Your task is to output the listing word for word, with pictures excluded.

_Raw data_.
■ ■ ■ ■
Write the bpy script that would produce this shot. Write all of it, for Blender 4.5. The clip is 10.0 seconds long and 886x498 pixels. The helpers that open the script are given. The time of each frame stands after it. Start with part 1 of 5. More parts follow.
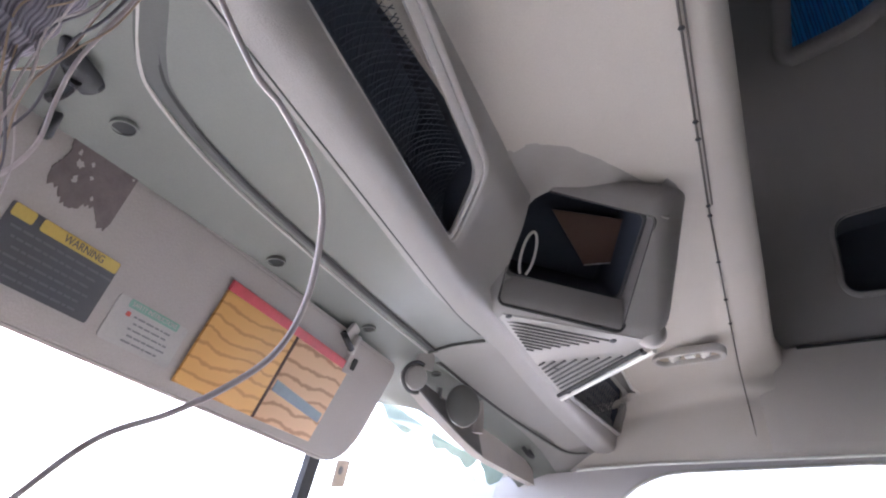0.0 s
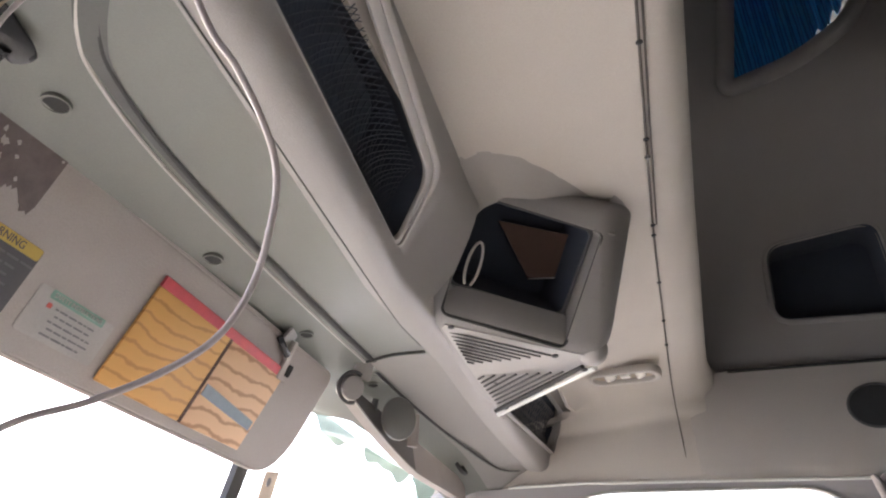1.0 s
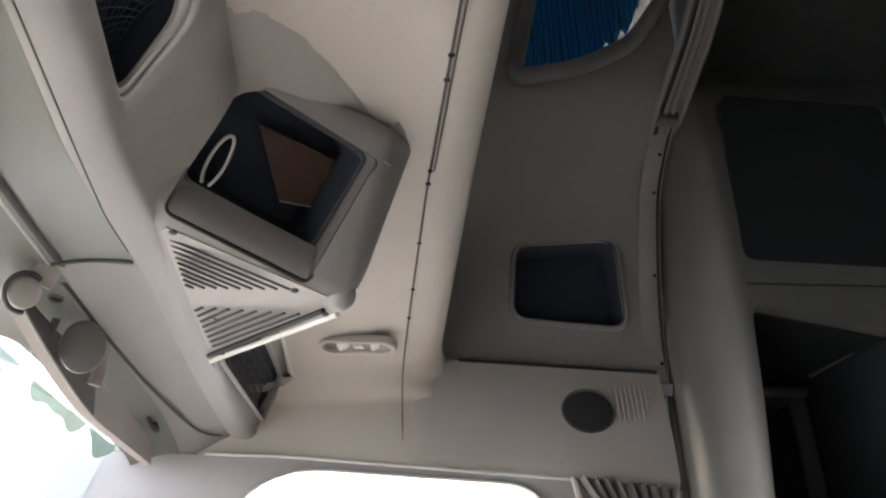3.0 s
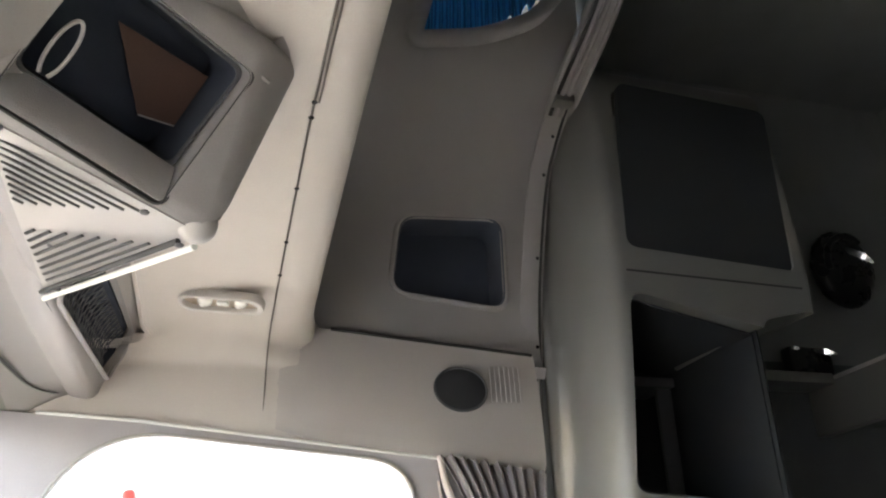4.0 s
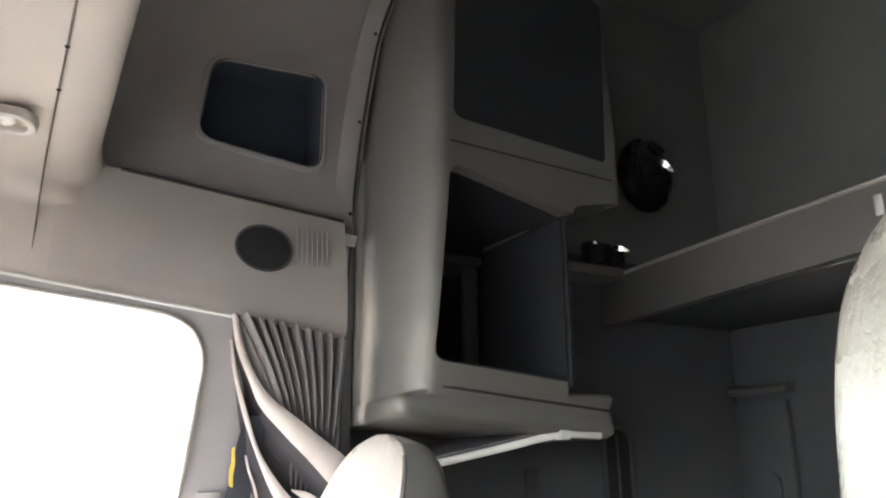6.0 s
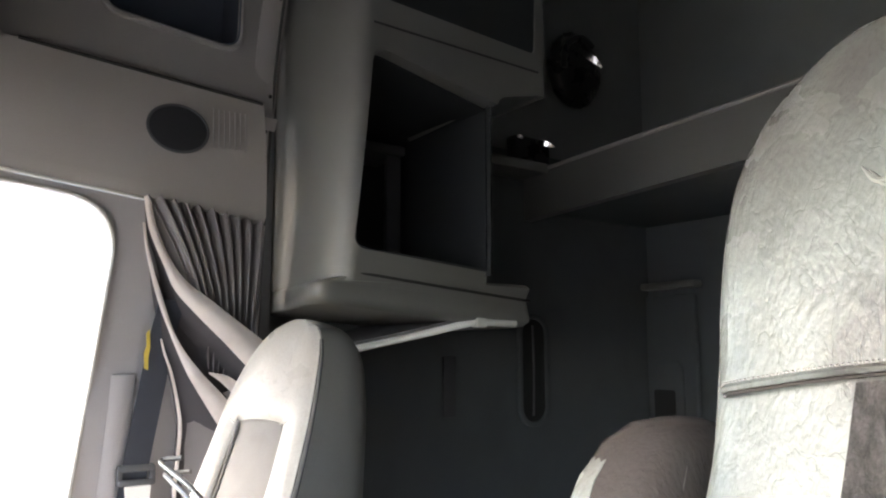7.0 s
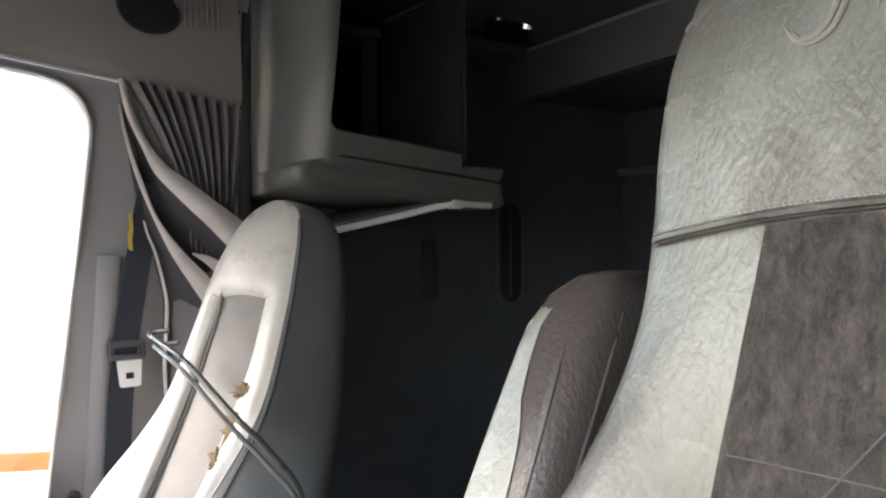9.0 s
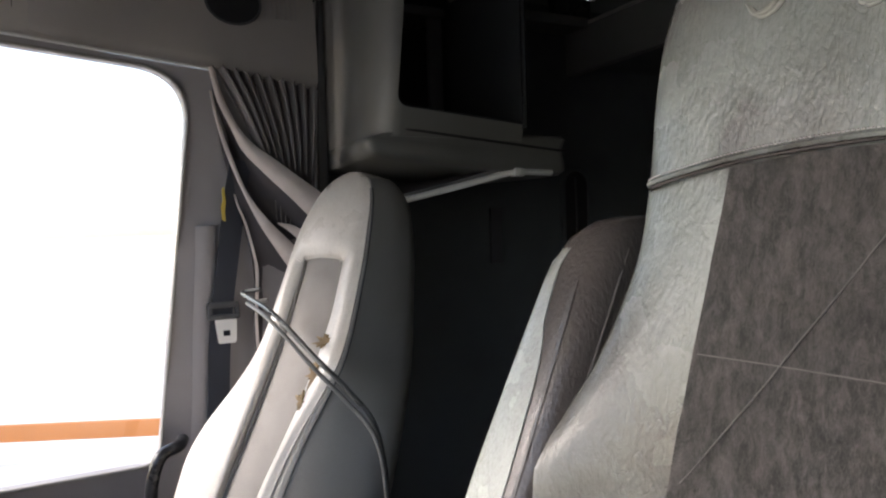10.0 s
■ ■ ■ ■
_Answer in full_.
Write the bpy script that would produce this shot. Write all of it, for Blender 4.5. The clip is 10.0 seconds long and 886x498 pixels. The helpers that open the script are given. The time of each frame stands after it. Start with part 1 of 5. More parts follow.
0.0 s
1.0 s
3.0 s
4.0 s
6.0 s
7.0 s
9.0 s
10.0 s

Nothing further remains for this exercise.